Reimon vergleicht die unterschiedlichen Reaktionen in der Koalition. Kurz sage "mit einem Lächeln sinngemäß", dass ihm Fehler nicht wichtig seien, weil eine Prüfung des Verfassungsgerichtshofs (VfGH) wohl länger dauern werde, als die Gesetze gälten. Der grüne Gesundheitsminister Rudolf Anschober dagegen stelle ein Beratungsgremium mit Juristen auf und wolle gegebenenfalls Korrekturen vornehmen. "Wenn es in dieser extrem sensiblen Phase darum geht, Österreichs Rechtsstaat und Demokratie zu schützen, ist genau das wichtig", schreibt Reimon. "Jeder Fehler, der passiert sein könnte, wäre eben ein Fehler und muss aufgespürt werden, nicht weggeredet."

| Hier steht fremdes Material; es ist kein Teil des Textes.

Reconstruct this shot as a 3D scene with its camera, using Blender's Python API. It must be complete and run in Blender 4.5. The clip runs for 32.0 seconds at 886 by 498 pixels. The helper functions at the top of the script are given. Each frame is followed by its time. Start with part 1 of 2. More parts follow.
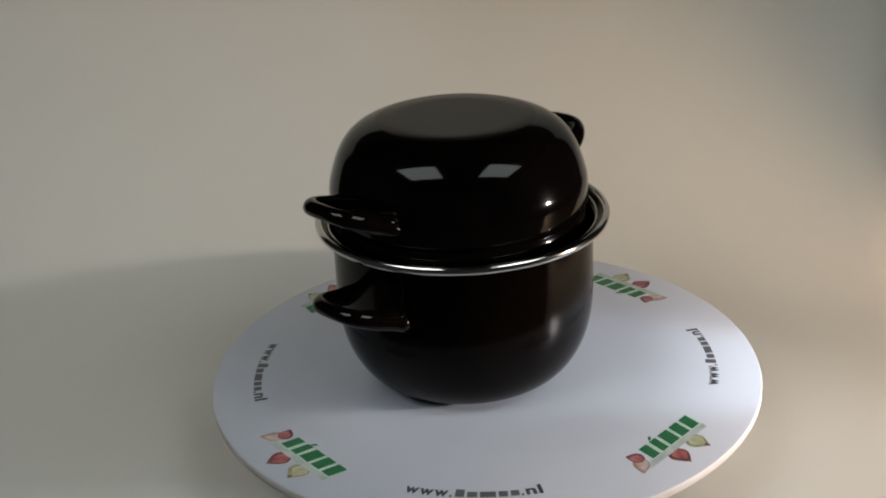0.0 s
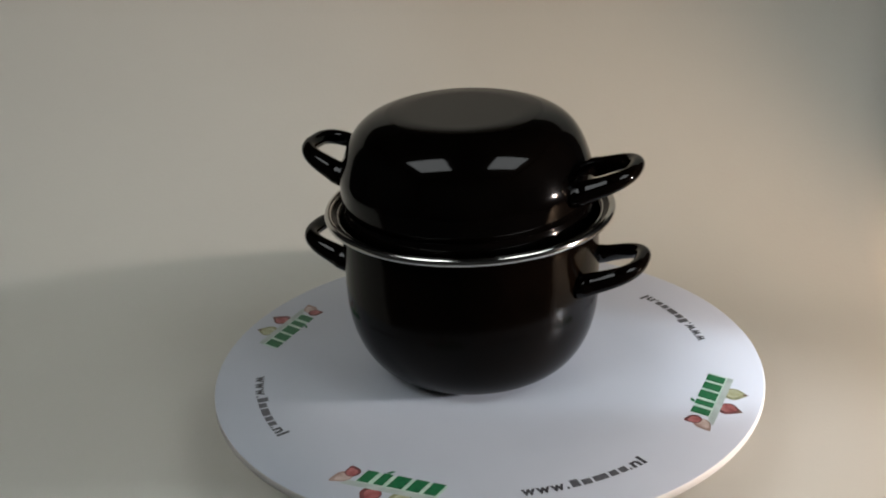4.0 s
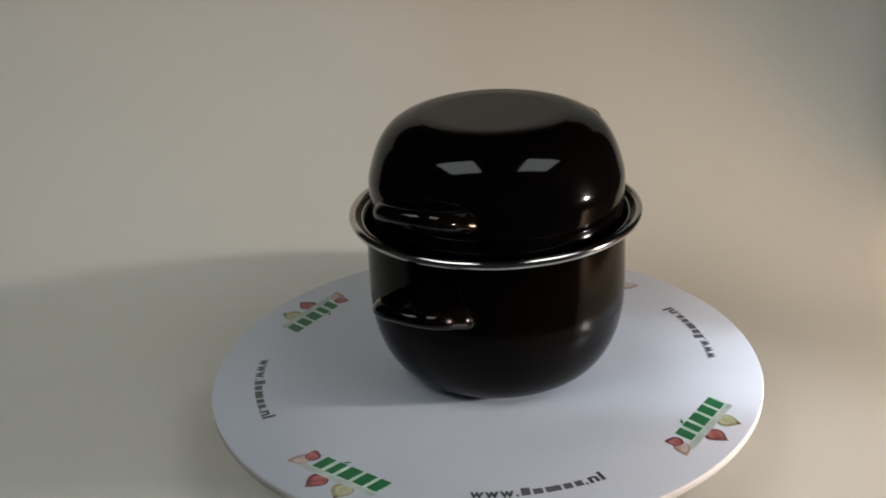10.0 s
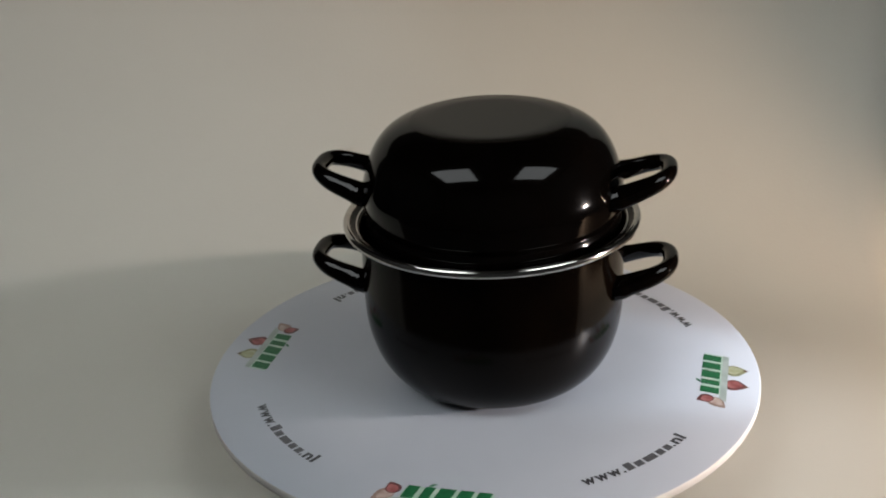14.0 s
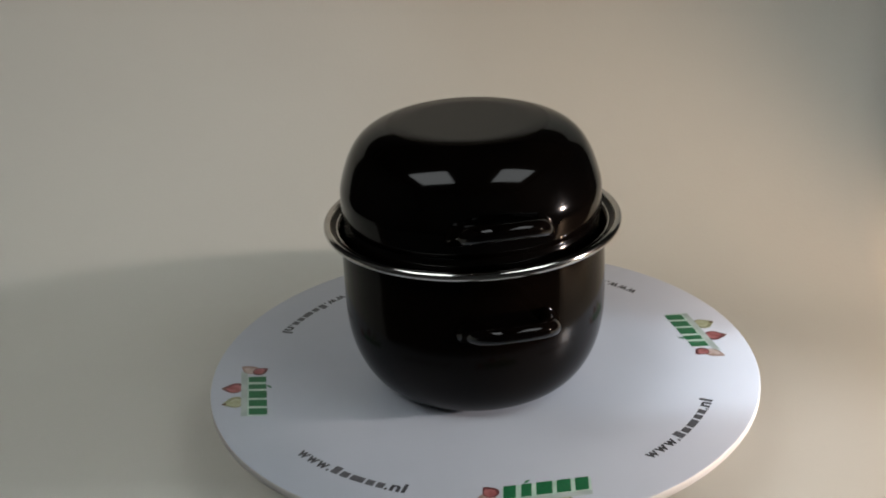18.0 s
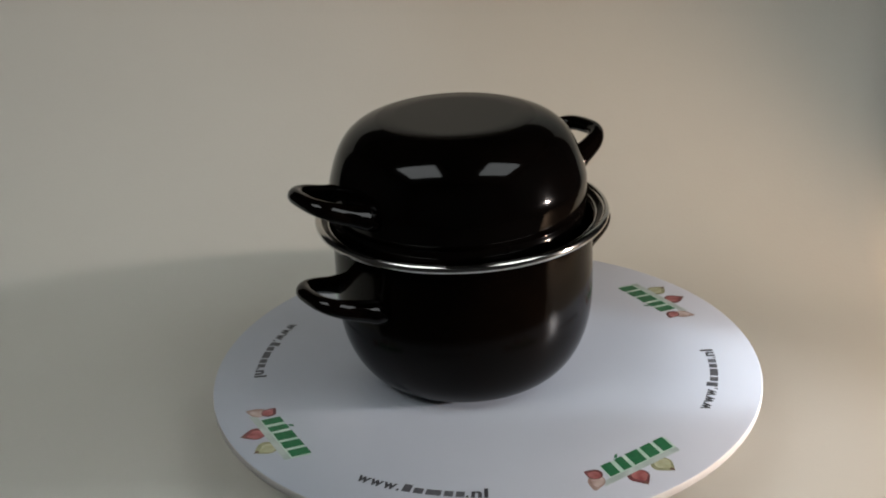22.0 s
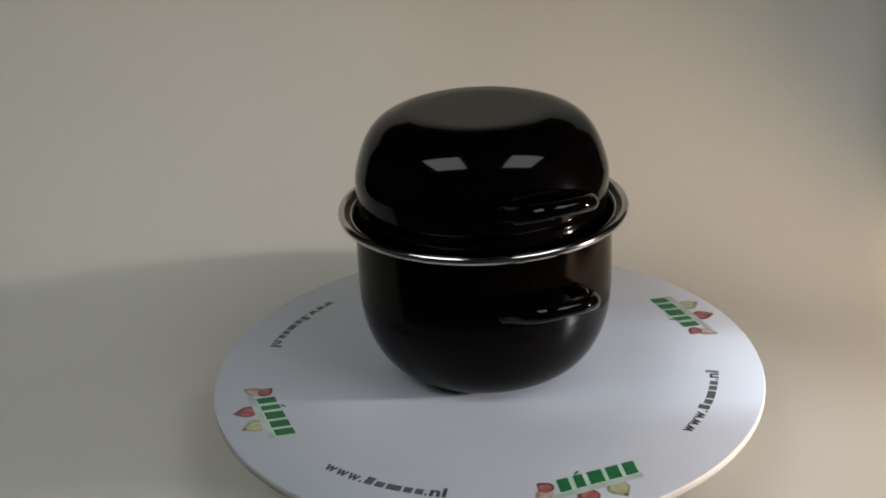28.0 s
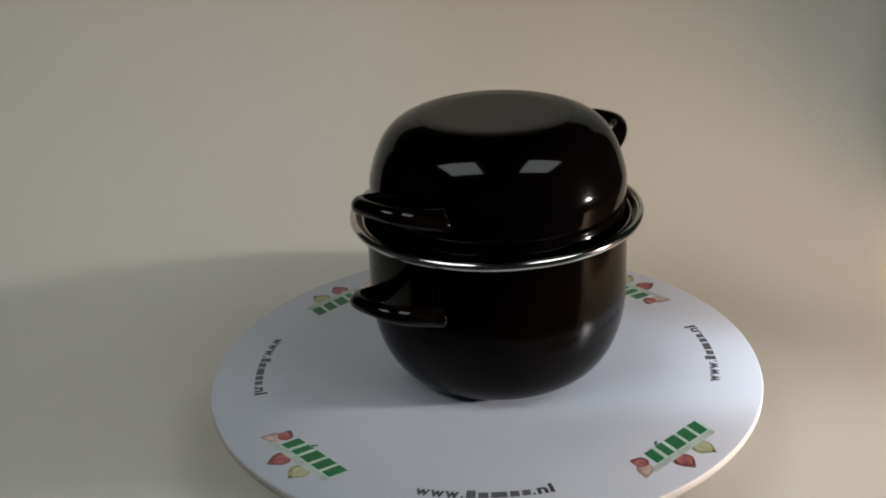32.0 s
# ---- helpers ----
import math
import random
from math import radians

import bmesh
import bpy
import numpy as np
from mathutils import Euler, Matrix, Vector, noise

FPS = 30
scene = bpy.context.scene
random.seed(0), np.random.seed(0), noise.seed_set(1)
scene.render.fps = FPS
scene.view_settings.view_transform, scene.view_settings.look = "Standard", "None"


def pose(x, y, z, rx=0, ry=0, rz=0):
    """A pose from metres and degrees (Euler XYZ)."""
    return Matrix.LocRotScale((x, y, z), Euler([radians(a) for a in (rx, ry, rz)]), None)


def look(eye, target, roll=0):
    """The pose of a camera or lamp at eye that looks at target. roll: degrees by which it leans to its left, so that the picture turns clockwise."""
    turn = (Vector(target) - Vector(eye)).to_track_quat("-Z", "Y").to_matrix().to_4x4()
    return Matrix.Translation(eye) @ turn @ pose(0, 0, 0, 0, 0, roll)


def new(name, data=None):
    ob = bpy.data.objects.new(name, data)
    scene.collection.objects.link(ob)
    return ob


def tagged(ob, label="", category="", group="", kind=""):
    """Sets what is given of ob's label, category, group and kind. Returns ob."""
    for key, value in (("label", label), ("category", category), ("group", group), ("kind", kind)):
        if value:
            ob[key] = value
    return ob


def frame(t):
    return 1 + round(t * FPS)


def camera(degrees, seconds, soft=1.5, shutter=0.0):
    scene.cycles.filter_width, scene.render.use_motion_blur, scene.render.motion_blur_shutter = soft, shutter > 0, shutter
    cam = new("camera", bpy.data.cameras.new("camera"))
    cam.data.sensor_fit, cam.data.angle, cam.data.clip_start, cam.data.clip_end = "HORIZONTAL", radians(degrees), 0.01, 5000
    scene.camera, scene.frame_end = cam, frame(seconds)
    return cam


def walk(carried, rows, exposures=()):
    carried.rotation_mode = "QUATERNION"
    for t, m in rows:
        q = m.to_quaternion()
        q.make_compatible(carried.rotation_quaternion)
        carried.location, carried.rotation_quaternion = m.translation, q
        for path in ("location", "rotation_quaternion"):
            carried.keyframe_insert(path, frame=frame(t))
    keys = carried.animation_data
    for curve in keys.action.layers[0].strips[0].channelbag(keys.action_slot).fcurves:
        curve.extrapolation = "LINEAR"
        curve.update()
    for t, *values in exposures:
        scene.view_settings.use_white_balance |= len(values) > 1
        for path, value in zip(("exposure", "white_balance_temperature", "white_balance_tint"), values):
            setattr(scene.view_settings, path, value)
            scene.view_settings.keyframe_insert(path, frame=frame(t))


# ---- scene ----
LIFT = 0.050      # height of the disc's top above the sheet
SPIN = 16.891     # degrees a second, clockwise from above
SECONDS = 32.0

EYE = (0.0, -0.7432, 0.4160 + LIFT)
AHEAD = (-0.03263, 0.91621, -0.39936)
cam = camera(42.5, SECONDS, soft=1.95)
STAND = look(EYE, [e + a for e, a in zip(EYE, AHEAD)], -2.83)
walk(cam, [(0.0, STAND), (SECONDS, STAND)], exposures=[(0.0, 0.0), (16.0, 0.0), (24.0, -0.05), (SECONDS, -0.08)])

# ---- light ----
world = bpy.data.worlds.new("dim_room")
scene.world = world
world.use_nodes = True
world.node_tree.nodes["Background"].inputs["Color"].default_value = (0.9, 0.95, 1.0, 1)
world.node_tree.nodes["Background"].inputs["Strength"].default_value = 0.02

SPOT_AT = (0.82, -0.180, LIFT + 0.122)


def aim(azimuth, rise):
    a, e = radians(azimuth), radians(rise)
    return look(SPOT_AT, (SPOT_AT[0] + math.cos(e) * math.cos(a), SPOT_AT[1] + math.cos(e) * math.sin(a), SPOT_AT[2] + math.sin(e)))


def lamp(name, energy, colour, cone, blend, soft, place):
    ob = new(name, bpy.data.lights.new(name, "SPOT"))
    ob.matrix_world = place
    ob.data.energy, ob.data.color = energy, colour
    ob.data.spot_size, ob.data.spot_blend = radians(cone), blend
    ob.data.shadow_soft_size = soft


# one lamp beside the table: a warm halo, a neutral cone and a cool narrow beam
lamp("lamp_halo", 18.0, (1.0, 0.67, 0.44), 69.0, 0.74, 0.018, aim(162.0, -9.0))
lamp("lamp_cone", 30.0, (0.83, 0.86, 0.94), 50.0, 0.90, 0.018, aim(168.0, 2.5))
lamp("lamp_beam", 31.0, (0.74, 0.88, 1.0), 14.0, 0.65, 0.018, aim(166.4, -7.8))

PANEL_GLOW = 5.0
CEILING = 1.75
PANELS = ((-1.035, -1.05), (1.245, -1.04))
PANEL_SIZE = (1.19, 0.98)
FLOOR = -0.75


# ---- materials ----
def shader(name, colour, rough=0.5, metal=0.0, coat=0.0):
    m = bpy.data.materials.new(name)
    m.use_nodes = True
    b = m.node_tree.nodes["Principled BSDF"]
    b.inputs["Base Color"].default_value = (*colour, 1)
    b.inputs["Roughness"].default_value = rough
    b.inputs["Metallic"].default_value = metal
    b.inputs["Coat Weight"].default_value = coat
    b.inputs["Coat Roughness"].default_value = 0.03
    return m, m.node_tree, b


def mottled(m, nt, b, low, high, size, rough=None, bump=0.0, bump_size=400.0, detail=4.0):
    """Colour that drifts between two tones, with a finer grain of gloss and relief."""
    co = nt.nodes.new("ShaderNodeTexCoord")
    n1 = nt.nodes.new("ShaderNodeTexNoise")
    n1.inputs["Scale"].default_value = size
    n1.inputs["Detail"].default_value = detail
    nt.links.new(co.outputs["Object"], n1.inputs["Vector"])
    ramp = nt.nodes.new("ShaderNodeValToRGB")
    ramp.color_ramp.elements[0].position, ramp.color_ramp.elements[1].position = 0.3, 0.7
    ramp.color_ramp.elements[0].color, ramp.color_ramp.elements[1].color = (*low, 1), (*high, 1)
    nt.links.new(n1.outputs["Fac"], ramp.inputs["Fac"])
    nt.links.new(ramp.outputs["Color"], b.inputs["Base Color"])
    n2 = nt.nodes.new("ShaderNodeTexNoise")
    n2.inputs["Scale"].default_value = bump_size
    n2.inputs["Detail"].default_value = 3.0
    nt.links.new(co.outputs["Object"], n2.inputs["Vector"])
    if rough:
        r = nt.nodes.new("ShaderNodeMapRange")
        r.inputs["To Min"].default_value, r.inputs["To Max"].default_value = rough
        nt.links.new(n2.outputs["Fac"], r.inputs["Value"])
        nt.links.new(r.outputs["Result"], b.inputs["Roughness"])
    if bump:
        k = nt.nodes.new("ShaderNodeBump")
        k.inputs["Strength"].default_value = bump
        k.inputs["Distance"].default_value = 0.001
        nt.links.new(n2.outputs["Fac"], k.inputs["Height"])
        nt.links.new(k.outputs["Normal"], b.inputs["Normal"])
    return m


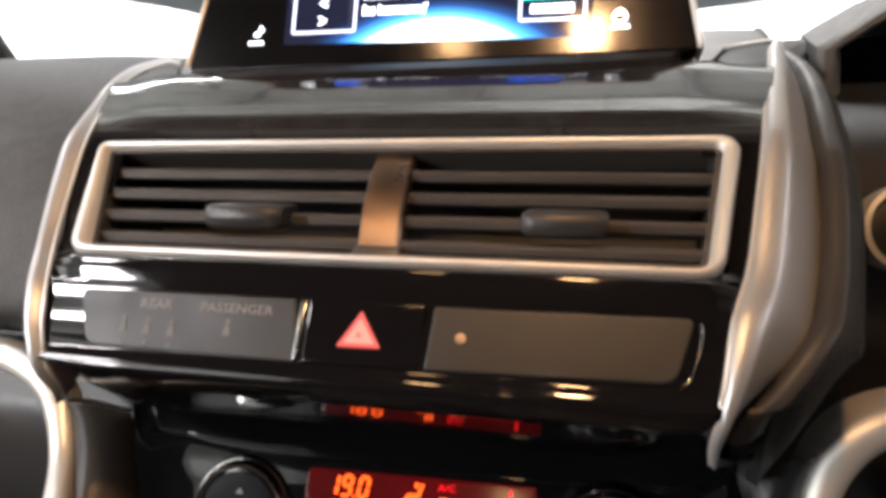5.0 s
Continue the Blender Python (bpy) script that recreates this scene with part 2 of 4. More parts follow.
def thing(name, at, label, category, kind="", group=""):
    ob = new(name)
    ob.empty_display_size = 0.02
    ob.matrix_basis = Matrix.Translation(at)
    return tagged(ob, label, category, group, kind)


def part(name, bm, material, parent=None, label="", smooth=40):
    """Links a bmesh as one mesh object; under a thing or a part where parent is given."""
    bmesh.ops.recalc_face_normals(bm, faces=bm.faces)
    mesh = bpy.data.meshes.new(name)
    bm.to_mesh(mesh)
    bm.free()
    mesh.materials.append(material)
    if smooth:
        mesh.shade_smooth()
        mesh.set_sharp_from_angle(angle=radians(smooth))
        for face in mesh.polygons:
            face.use_smooth = len(face.vertices) <= 4
    ob = new(name, mesh)
    if parent:
        ob.parent = parent
        ob.matrix_parent_inverse = (parent.matrix_basis if parent.parent is None and parent.type == "EMPTY" else Matrix()).inverted()
    return tagged(ob, label)


def grid(rows, closed=False, caps=False):
    """A skin over rows of points."""
    bm = bmesh.new()
    vs = [[bm.verts.new(p) for p in row] for row in rows]
    for a, b in zip(vs, vs[1:]):
        n = len(a)
        for i in range(n if closed else n - 1):
            bm.faces.new((a[i], a[(i + 1) % n], b[(i + 1) % n], b[i]))
    if caps:
        bm.faces.new(vs[0][::-1])
        bm.faces.new(vs[-1])
    return bm


def rounded(pts, radius, steps=5):
    """A polygon in the plane with its corners rounded; radius may be one for each corner."""
    out, n = [], len(pts)
    for i in range(n):
        r = radius[i] if isinstance(radius, (list, tuple)) else radius
        p, a, b = Vector(pts[i]), Vector(pts[i - 1]), Vector(pts[(i + 1) % n])
        da, db = (a - p), (b - p)
        r = min(r, da.length * 0.48, db.length * 0.48)
        if r < 1e-6:
            out.append(p)
            continue
        s, e = p + da.normalized() * r, p + db.normalized() * r
        for k in range(steps + 1):
            t = k / steps
            out.append(s * (1 - t) ** 2 + p * 2 * t * (1 - t) + e * t * t)
    return out


def inset(poly, d):
    """The polygon moved inwards by d."""
    n = len(poly)
    turn = sum(poly[i].x * poly[(i + 1) % n].y - poly[(i + 1) % n].x * poly[i].y for i in range(n))
    sign = 1 if turn > 0 else -1
    out = []
    for i in range(n):
        a, b = (poly[i] - poly[i - 1]), (poly[(i + 1) % n] - poly[i])
        t = (a.normalized() + b.normalized())
        t = t.normalized() if t.length > 1e-9 else a.normalized()
        out.append(poly[i] + Vector((-t.y, t.x)) * d * sign)
    return out


def slab(poly, m, front, back, edge=0.0006):
    """A plate with a softened front edge: a plane outline carried by the pose m, from back to front along its normal."""
    poly = [Vector(p) for p in poly]
    small = inset(poly, edge)
    mid = inset(poly, edge * 0.3)
    rows = [[m @ Vector((p.x, p.y, back)) for p in poly], [m @ Vector((p.x, p.y, front - edge)) for p in poly],
            [m @ Vector((p.x, p.y, front - edge * 0.3)) for p in mid], [m @ Vector((p.x, p.y, front)) for p in small],
            [m @ Vector((p.x, p.y, front)) for p in inset(poly, edge * 1.4)]]
    return grid(rows, True, True)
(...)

Von jeder Perfektion entfernt

Aus Sicht des grünen Abgeordneten ist nun aber keine besondere Unterredung mit der ÖVP und dem Kanzler notwendig. "Ich sehe das einfach als normalen Prozess", sagt Reimon zum STANDARD. Ob es bei den Corona-Maßnahmen Korrekturen brauchen werde, bewerten nun die Verfassungsjuristen in Anschobers Evaluierungsgruppe. Die traf sich am Donnerstag zum zweiten Mal. Die Ergebnisse sollen dann in den türkis-grünen Koordinationsgremien auf Klub- und Regierungsebene besprochen und Fehler gegebenenfalls bearbeitet werden. "Es ist alles wahnsinnig schnell passiert, wir werden von jeder Perfektion weit entfernt sein", sagt Reimon. "Das ist uns bewusst. Unser grüner Anspruch ist eben höher als der von Türkis-Blau." Gerade die Grünen hätten die damalige Regierung für die geringe Qualität ihrer Gesetze kritisiert.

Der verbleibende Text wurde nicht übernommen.